1. Go with what you feel most comfortable with, which sounds like Ubuntu.  I had successfully used Debian, tried Mint but didn't like it as much so I went back to Debian.  The biggest disadvantage will be forcing yourself to configure an operating system you are not familiar with.

2) What is the best disk performance I can get with a windows 7 DomU? Pass a controller though or just share it with dom0 and maybe another domU.

2. You said SSD for your host, are you planning to use LVM on the SSD or on a regular HDD?  I use an OCZ Vertex 3 with LVM, and a logical volume for Windows.  Windows Experience Index was 6.6, but after installing GPLPV drivers jumped to 7.7 and performs at near-native speeds.  I would imagine similar results from HDD performance. 

3) Seems like the recommendation is to not have an GUI on Dom0.  is there any reason for this? Ideally would like to run XFCE for Ubuntu. I don't understand the pros/cons of running XFCE on an ubuntu dom0 vs running it on a DomU
3. Assuming best practices, you normally would install as little as possible on Dom0 and only use it as a control OS.  However, as a home use I did just the opposite and use Gnome3 with Debian and Intel's on-die GPU.  From what I read XFCE is a light-weight GUI, so that should probably work great. 

4) Is it required to pass through a usb bus with a 2nd keyboard/mouse or kvm switch? Or Can I just share the keyboard mouse?  If I do need a kvm switch, will any of them work or is there an approved list (couldn't find any). Little unclear on how to switch between DomU instances (that what cntrl-] does?)
4. Supposedly you can pass individual USB devices, but they perform at USB 1.1 speeds.  For best results and reliability, pass a controller.  You could use VNC to pass input from Dom0 to DomU, but that'd probably be difficult.  If by switching DomU instances you mean using the KVM to switch controls then that might work well with passed USB controllers. 
 
5) For allocating ram and cpu. How much do I need to leave for dom0? Guessing 2 cores for win 7, 2 cores for ubuntu, 8 gigs each may not work since I get the impression I must leave some resources for dom0.  Can the dom0 and ubuntu domU be shared with say 2 cores 8 gigs?

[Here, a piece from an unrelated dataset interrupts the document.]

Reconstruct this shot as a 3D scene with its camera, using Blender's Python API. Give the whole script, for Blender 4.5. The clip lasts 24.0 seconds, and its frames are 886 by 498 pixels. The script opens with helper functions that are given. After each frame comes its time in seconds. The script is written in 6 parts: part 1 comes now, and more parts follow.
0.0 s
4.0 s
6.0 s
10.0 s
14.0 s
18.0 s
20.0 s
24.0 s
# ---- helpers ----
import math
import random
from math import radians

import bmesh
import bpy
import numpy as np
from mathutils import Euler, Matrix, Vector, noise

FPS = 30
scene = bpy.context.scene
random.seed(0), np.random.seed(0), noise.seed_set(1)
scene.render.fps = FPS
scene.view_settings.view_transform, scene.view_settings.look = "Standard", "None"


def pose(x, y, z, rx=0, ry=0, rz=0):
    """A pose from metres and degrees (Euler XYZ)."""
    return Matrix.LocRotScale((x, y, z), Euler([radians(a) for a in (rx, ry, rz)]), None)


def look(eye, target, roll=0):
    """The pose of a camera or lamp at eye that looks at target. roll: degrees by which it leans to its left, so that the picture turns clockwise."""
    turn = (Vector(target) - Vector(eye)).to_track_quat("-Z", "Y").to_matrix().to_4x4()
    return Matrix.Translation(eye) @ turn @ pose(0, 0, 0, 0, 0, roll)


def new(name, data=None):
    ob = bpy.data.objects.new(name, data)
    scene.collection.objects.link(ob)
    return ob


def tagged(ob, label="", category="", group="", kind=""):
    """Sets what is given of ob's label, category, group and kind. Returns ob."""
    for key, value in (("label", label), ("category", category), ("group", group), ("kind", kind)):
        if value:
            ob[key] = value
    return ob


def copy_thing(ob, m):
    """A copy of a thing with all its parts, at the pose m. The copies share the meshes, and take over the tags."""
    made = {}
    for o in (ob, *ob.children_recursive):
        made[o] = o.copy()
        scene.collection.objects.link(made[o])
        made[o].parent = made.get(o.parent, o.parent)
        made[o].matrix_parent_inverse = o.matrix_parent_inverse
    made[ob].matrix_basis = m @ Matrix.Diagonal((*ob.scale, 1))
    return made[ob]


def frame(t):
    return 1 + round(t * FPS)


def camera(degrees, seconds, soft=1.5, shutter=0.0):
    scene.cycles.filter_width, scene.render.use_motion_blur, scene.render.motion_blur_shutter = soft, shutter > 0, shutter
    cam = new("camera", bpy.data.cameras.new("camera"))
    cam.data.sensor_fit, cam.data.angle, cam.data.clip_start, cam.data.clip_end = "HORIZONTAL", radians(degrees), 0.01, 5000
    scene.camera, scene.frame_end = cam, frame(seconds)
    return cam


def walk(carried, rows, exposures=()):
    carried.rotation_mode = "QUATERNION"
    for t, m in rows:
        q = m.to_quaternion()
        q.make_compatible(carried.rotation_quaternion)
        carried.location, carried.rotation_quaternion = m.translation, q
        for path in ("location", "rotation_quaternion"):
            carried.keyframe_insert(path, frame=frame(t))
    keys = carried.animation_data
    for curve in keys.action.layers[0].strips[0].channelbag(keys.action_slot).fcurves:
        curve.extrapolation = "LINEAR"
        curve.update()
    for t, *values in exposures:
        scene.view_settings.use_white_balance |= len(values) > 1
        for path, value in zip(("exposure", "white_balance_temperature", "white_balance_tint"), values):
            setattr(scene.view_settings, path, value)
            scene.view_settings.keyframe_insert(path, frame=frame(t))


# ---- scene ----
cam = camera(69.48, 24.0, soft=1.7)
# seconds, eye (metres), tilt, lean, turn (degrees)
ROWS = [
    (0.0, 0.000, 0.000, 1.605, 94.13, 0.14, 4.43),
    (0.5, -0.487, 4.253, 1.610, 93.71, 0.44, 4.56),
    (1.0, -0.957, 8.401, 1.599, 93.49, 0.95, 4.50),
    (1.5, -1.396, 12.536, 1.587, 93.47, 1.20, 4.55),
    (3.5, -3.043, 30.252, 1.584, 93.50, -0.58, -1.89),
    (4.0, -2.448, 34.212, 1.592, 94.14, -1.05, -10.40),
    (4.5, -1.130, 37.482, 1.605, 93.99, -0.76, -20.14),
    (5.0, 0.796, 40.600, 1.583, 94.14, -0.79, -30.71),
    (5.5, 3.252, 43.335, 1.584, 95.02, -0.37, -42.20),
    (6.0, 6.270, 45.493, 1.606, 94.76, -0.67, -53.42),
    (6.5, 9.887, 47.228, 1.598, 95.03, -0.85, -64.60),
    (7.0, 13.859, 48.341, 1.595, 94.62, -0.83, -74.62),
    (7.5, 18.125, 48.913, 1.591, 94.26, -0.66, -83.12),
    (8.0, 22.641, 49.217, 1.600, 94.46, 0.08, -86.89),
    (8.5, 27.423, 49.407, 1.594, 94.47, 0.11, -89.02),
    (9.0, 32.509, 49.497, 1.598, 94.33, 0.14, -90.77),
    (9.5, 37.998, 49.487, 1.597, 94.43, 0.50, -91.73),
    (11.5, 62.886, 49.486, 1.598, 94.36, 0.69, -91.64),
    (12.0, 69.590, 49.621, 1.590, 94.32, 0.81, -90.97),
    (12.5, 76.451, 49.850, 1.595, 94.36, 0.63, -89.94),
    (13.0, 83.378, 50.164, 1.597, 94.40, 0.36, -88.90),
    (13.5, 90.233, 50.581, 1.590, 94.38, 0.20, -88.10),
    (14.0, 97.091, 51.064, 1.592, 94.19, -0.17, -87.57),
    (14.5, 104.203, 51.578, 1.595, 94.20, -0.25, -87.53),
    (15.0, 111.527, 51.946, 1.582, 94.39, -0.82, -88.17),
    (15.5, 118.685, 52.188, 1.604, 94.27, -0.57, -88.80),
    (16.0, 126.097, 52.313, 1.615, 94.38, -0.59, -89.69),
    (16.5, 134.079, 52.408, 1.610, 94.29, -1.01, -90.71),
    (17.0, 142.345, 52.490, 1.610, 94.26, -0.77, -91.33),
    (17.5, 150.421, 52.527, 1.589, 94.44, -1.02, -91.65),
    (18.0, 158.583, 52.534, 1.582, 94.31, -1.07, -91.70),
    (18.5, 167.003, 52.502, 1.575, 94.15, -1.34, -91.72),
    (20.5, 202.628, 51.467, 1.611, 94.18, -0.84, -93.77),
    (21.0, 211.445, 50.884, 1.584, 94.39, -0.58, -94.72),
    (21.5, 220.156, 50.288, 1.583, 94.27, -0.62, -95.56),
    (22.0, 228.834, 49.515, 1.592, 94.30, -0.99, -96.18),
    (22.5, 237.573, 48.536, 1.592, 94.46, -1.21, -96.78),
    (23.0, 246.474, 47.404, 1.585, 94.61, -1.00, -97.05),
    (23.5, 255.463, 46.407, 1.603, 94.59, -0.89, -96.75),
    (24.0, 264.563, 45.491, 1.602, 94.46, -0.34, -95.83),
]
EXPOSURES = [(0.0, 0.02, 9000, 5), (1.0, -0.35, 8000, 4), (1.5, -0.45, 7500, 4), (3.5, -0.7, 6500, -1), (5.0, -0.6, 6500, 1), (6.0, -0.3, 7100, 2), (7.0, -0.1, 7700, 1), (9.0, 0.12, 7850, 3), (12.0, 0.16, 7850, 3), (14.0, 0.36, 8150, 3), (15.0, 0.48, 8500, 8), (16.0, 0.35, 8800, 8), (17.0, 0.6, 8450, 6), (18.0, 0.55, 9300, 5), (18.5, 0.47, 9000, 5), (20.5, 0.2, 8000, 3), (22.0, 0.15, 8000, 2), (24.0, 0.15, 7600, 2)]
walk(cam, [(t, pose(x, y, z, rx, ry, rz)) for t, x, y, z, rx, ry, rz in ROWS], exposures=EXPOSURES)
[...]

5. I will try to answer this, but someone else will probably have better or more accurate advice.

Dom0 will take all the RAM by default, and assign as many vcores as available (eg. Core i7 Hyperthreading 4 cores, 8vcores, i5 will probably get 4 vcores).

By default Xen uses ballooning which when you attempt to launch an HVM it will free up as much RAM as necessary from Dom0.  I encountered problems with the speed at which it was able to free up RAM, and had to set a limit at boot time.  I did not turn off ballooning because when Windows is not running Dom0 can ask for more RAM from Xen.

I run Windows with 4 vcores, when I turn it on Dom0 still retains 8 vcores.  I don't limit Dom0 vcores because as mentioned when I turn off Windows I use Dom0.  The vcores are shared, and not subject to the same limitations as strict cpu assignment; I have never needed strict assignment for performance, so I would try 2 or 4 vcores and if that doesn't work maybe someone will give you a run through on strict cpu assignment.

Thanks ahead of time. These answers have been very hard to find and understand.